Ten novels on and magic - teasingly bound up with love and sex - is an ever more pressing theme in Hoffman's work. Her latest goes all the way, giving us witches and buried bones, bubbling lye potions and edgy, frantic lovers - even an actual disappearing white rabbit, comfortingly named Buddy.

It's a whole new narrative, but the opening chords are still familiar. Sally and Gillian are orphan sisters brought up by their creepy aunts in a house with no clocks and no mirrors and cherrywood mantels which give off "the scene of ripe fruit even in winter". All too tellingly, the girls' parents were having sex when they died - too orgasmic to notice that the house was on fire.

Ironic, then, that "the aunts" create love-spells for a living. Thwarted sweethearts call in at the back door and Sally and Gillian look on with a kind of blase dread as pins are plunged into birds' hearts in the name of Love. Or maybe we should just call it Sex, because Hoffman doesn't go in for easy, pretty stories. The aunts' spells are so successful that the terrified girl from the hardware store is raped "sore inside and out" by her overly spellbound boyfriend.

Naturally, the girls rebel: they both hanker after a "normal life". Gillian - the tearaway blonde one - escapes into a string of unsuccessful marriages. Sally - the "take-charge" dark one - stays at home and cooks nutritious meals, is married and widowed and left to bring up her two fiercely different daughters - one beautiful and feisty, the other sensitive and awkward.

Oppressed by the aunts' witchy house with its "black fence and green- tinted windows", Sally takes her girls off to New York and is having a relatively calm, suburban time when, one stormy night, Gillian turns up with her boyfriend Jimmy dead in the front seat of her Oldsmobile.

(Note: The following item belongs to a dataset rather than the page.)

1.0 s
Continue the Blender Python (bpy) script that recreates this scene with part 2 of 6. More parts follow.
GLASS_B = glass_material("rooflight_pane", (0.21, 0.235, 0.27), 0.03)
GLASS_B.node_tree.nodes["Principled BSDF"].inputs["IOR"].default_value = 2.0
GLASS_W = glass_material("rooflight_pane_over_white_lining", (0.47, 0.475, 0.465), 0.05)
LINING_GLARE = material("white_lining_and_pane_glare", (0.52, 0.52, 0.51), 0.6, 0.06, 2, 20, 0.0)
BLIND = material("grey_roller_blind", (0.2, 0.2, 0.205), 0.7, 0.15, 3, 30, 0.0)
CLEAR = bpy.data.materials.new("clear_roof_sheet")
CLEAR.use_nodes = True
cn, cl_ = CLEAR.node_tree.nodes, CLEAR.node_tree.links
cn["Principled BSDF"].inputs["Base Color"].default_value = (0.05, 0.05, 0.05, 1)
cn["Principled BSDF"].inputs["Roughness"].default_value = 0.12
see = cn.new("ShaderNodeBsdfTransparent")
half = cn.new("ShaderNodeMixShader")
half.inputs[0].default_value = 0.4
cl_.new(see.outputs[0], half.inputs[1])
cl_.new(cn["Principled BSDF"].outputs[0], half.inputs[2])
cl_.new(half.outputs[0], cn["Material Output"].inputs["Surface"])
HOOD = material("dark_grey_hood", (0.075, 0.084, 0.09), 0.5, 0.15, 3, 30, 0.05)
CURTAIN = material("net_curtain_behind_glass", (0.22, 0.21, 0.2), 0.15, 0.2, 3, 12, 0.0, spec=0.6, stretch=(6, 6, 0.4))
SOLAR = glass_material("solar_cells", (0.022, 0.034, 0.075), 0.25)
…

Because Jimmy was a violent drunkard - "He knew exactly how to hit a woman, so the marks hardly showed. He knew how to kiss her too, so that her heart began to race and she'd start to think forgiveness with every breath" - and because Gillian "more or less" poisoned him, the two sisters bury the body in the garden and no more is said.

But this is Alice Hoffman and the dead don't rest if they can help it. Neither does nature. Lilacs start springing up all over the place "out of season and overnight, in a single exquisite rush", and this causes a spectacular stir in the neighbourhood.

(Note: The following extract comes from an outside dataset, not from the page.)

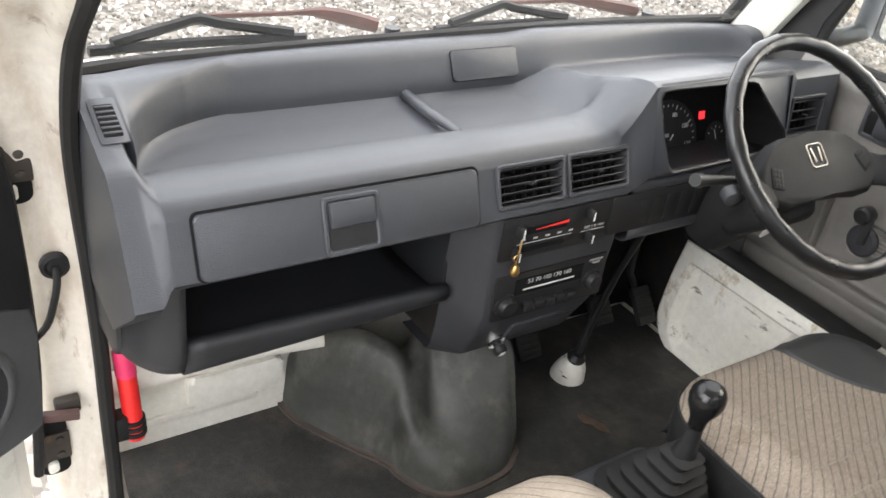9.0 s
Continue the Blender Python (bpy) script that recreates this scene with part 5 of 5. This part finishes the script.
# engine cover hump, pedals, boot
def front_hump():
    """A moulded cover: a box at the passenger's feet, a valley, and a low nose that ramps up under the console."""
    F = FLOOR_Z + 0.008
    columns = [
        [(-0.335, -0.268, F), (-0.336, -0.266, 0.52), (-0.337, -0.263, 0.56), (-0.338, -0.258, 0.595), (-0.340, -0.248, 0.615), (-0.342, -0.23, 0.610), (-0.343, -0.20, 0.57)],
        [(-0.290, -0.264, F), (-0.292, -0.259, 0.52), (-0.295, -0.254, 0.565), (-0.298, -0.246, 0.605), (-0.305, -0.232, 0.632), (-0.318, -0.212, 0.628), (-0.335, -0.18, 0.57)],
        [(-0.221, -0.228, F), (-0.224, -0.222, 0.52), (-0.228, -0.215, 0.58), (-0.234, -0.205, 0.635), (-0.244, -0.189, 0.668), (-0.264, -0.164, 0.660), (-0.30, -0.13, 0.575)],
        [(-0.158, -0.190, F), (-0.163, -0.183, 0.52), (-0.170, -0.173, 0.58), (-0.178, -0.162, 0.635), (-0.190, -0.146, 0.666), (-0.215, -0.122, 0.656), (-0.26, -0.09, 0.575)],
        [(-0.125, -0.168, F), (-0.130, -0.163, 0.52), (-0.137, -0.155, 0.575), (-0.146, -0.146, 0.622), (-0.162, -0.127, 0.648), (-0.190, -0.105, 0.640), (-0.25, -0.07, 0.60)],
        [(-0.105, -0.159, F), (-0.109, -0.156, 0.52), (-0.113, -0.153, 0.558), (-0.117, -0.148, 0.592), (-0.132, -0.130, 0.620), (-0.168, -0.100, 0.632), (-0.25, -0.05, 0.64)],
        [(-0.070, -0.152, F), (-0.074, -0.149, 0.525), (-0.084, -0.144, 0.560), (-0.103, -0.132, 0.586), (-0.132, -0.108, 0.612), (-0.18, -0.07, 0.645), (-0.24, -0.04, 0.70)],
        [(-0.015, -0.115, F), (-0.022, -0.112, 0.507), (-0.048, -0.105, 0.535), (-0.100, -0.092, 0.560), (-0.140, -0.075, 0.604), (-0.19, -0.05, 0.664), (-0.24, -0.03, 0.72)],
        [(-0.003, -0.060, F), (-0.011, -0.059, 0.502), (-0.038, -0.057, 0.533), (-0.085, -0.053, 0.570), (-0.125, -0.047, 0.616), (-0.165, -0.037, 0.670), (-0.22, -0.02, 0.72)],
        [(-0.010, 0.010, F), (-0.016, 0.011, 0.507), (-0.034, 0.012, 0.540), (-0.066, 0.014, 0.580), (-0.092, 0.016, 0.625), (-0.125, 0.018, 0.672), (-0.20, 0.015, 0.72)],
        [(-0.035, 0.050, F), (-0.039, 0.050, 0.512), (-0.051, 0.050, 0.546), (-0.068, 0.050, 0.585), (-0.083, 0.050, 0.628), (-0.108, 0.050, 0.672), (-0.18, 0.045, 0.72)],
        [(-0.075, 0.066, F), (-0.079, 0.066, 0.512), (-0.087, 0.066, 0.550), (-0.098, 0.066, 0.588), (-0.110, 0.066, 0.628), (-0.135, 0.064, 0.675), (-0.20, 0.06, 0.72)],
        [(-0.340, 0.075, F), (-0.340, 0.074, 0.52), (-0.340, 0.072, 0.56), (-0.340, 0.070, 0.60), (-0.340, 0.068, 0.64), (-0.340, 0.06, 0.68), (-0.340, 0.05, 0.72)]]
    bands = [smooth_path([c[k] for c in columns], 6) for k in range(7)]
    rings = []
    for i in range(len(bands[0])):
        col = smooth_path([b[i] for b in bands], 5)
        rings.append([tuple(Vector(p) + Vector((0.0022, -0.0016, 0.0012)) * noise.noise(Vector(p) * 26) * min(1, j / 3)) for j, p in enumerate(col)])
    h = thing("heater_cover", -0.18, -0.1, FLOOR_Z, "grey-black moulded rubber cover over the hump below the dash", "cover")
    part("cover_skin", loft(rings, False, False), COVER, h, sharp=50)
    foot = [Vector(r[0]) for r in rings]
    flange = []
    for i, p in enumerate(foot):
        d = foot[min(i + 1, len(foot) - 1)] - foot[max(i - 1, 0)]
        out = Vector((-d.y, d.x, 0)).normalized() * -1
        w = 0.010 + 0.002 * noise.noise(Vector((i * 0.3, 0, 0)))
        flange.append([tuple(p + Vector((0, 0, 0.003))), tuple(p + out * w * 0.5 + Vector((0, 0, 0.001))), tuple(p + out * w + Vector((0, 0, 0.002))), tuple(p + out * w + Vector((0, 0, -0.0035)))])
    part("cover_flange", loft(flange, False, False), FLANGE, h, "turned-out rubber flange on the mat", sharp=50)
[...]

As if this weren't enough, Jimmy's ghost starts to lounge menacingly around the garden. And when a toad comes into the kitchen and pukes up the dead man's silver knuckleduster, and the toe of a red cowboy boot starts to nose its way out of the soil beneath the lilac bush, the family know they're in trouble.

It must be a tribute to Hoffman's mastery of atmosphere and narrative nuance that all of this probably comes over as both cute and far-fetched in the retelling. But her prose is always daringly headstrong, deliberately sensuous, though at its best when tempered - as it mostly is - by an ebullient sense of modern America, of social and sexual realism. This is no pointless fantasy world - more the real world made even more so, small-town life viewed slightly, sexily askew. Hoffman's taste for spells, her penchant for inventing lavish supernatural activity, remains interesting because of the light it casts on the ordinary, helpless, mortal spirit.

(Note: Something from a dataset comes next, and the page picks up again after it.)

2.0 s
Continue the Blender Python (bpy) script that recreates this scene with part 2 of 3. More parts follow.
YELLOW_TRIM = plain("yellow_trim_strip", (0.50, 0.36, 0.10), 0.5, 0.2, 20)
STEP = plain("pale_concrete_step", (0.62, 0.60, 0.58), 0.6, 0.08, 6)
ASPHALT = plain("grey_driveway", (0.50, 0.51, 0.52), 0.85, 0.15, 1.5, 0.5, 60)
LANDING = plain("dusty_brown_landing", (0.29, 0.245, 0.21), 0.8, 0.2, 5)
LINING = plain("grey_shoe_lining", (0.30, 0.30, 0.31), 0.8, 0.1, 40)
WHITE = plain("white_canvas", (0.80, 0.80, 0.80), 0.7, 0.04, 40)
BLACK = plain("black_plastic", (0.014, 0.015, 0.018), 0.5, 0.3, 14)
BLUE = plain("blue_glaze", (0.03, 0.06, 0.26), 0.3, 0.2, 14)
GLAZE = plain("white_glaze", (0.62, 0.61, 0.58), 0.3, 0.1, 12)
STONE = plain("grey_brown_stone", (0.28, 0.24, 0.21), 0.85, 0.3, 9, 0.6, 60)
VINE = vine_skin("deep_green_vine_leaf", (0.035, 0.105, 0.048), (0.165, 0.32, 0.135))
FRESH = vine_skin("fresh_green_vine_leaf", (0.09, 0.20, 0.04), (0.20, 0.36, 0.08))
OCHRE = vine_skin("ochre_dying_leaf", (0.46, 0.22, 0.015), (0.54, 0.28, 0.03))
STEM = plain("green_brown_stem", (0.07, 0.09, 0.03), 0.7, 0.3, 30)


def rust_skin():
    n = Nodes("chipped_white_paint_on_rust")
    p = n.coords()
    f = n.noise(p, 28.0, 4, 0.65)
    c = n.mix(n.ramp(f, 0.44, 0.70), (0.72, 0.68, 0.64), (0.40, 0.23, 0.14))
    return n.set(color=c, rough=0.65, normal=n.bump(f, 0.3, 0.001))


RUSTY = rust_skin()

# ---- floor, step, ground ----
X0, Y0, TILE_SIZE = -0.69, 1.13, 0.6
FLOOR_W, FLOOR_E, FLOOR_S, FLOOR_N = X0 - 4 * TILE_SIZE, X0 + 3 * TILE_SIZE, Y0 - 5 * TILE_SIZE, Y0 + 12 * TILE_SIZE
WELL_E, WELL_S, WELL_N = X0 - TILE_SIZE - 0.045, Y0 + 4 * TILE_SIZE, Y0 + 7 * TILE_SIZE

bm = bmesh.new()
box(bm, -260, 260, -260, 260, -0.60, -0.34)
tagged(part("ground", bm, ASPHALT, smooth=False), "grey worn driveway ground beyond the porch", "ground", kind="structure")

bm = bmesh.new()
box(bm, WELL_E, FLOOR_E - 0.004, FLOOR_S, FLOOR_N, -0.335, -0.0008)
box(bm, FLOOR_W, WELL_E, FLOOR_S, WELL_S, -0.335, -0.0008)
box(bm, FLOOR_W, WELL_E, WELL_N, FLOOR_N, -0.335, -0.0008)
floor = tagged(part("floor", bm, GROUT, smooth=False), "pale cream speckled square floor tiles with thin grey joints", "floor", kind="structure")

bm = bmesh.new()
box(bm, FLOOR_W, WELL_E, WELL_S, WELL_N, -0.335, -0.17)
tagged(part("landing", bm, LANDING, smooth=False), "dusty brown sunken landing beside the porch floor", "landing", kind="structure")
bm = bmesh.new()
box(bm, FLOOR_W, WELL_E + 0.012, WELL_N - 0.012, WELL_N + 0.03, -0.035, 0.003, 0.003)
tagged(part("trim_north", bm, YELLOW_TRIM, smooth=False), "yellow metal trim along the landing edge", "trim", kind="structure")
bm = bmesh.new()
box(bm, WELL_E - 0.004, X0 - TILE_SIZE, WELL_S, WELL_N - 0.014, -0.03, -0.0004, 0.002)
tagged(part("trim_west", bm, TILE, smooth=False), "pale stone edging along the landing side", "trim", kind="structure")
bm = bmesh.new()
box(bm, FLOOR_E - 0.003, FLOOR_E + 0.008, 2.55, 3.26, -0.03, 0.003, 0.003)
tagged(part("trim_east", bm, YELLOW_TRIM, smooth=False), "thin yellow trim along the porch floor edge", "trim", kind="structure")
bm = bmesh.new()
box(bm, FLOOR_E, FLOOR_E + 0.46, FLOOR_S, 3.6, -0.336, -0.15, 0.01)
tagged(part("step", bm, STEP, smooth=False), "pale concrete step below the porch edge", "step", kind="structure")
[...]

Love is the prime mover, the overriding force. When Gary the homicide investigator falls for Sally, he feels "as if someone has ripped off the top of his head and hooked a piece of his soul". In fact, in Hoffman's work, sexual energy infests and warps the environment in strange, unexpected ways. When Gillian's in love, butter actually melts in the fridge and her dreams are so "scandalous and hot" that her niece, in the bed next to her, wakes confused and aroused. When her pining rejected lover runs in the park, he becomes as familiar to the ducks as "twilight or cubed white bread".

Hoffman writes about physical desire and arousal with real imaginative honesty. It's easy for an author to have fun describing the sex act; she goes much further, examining also the dark, difficult, embarrassing forces which direct most human lives. "It's amazing, the places love will carry you," thinks Gillian. "It's astonishing to discover just how far you're willing to go."

Hoffman uses magic as a way into human nature, as a means of scrutinising souls, of inspecting their potential for transformation. I admire her apparently effortless, bursting, lyrical energy, but more than anything I admire her emotional daring.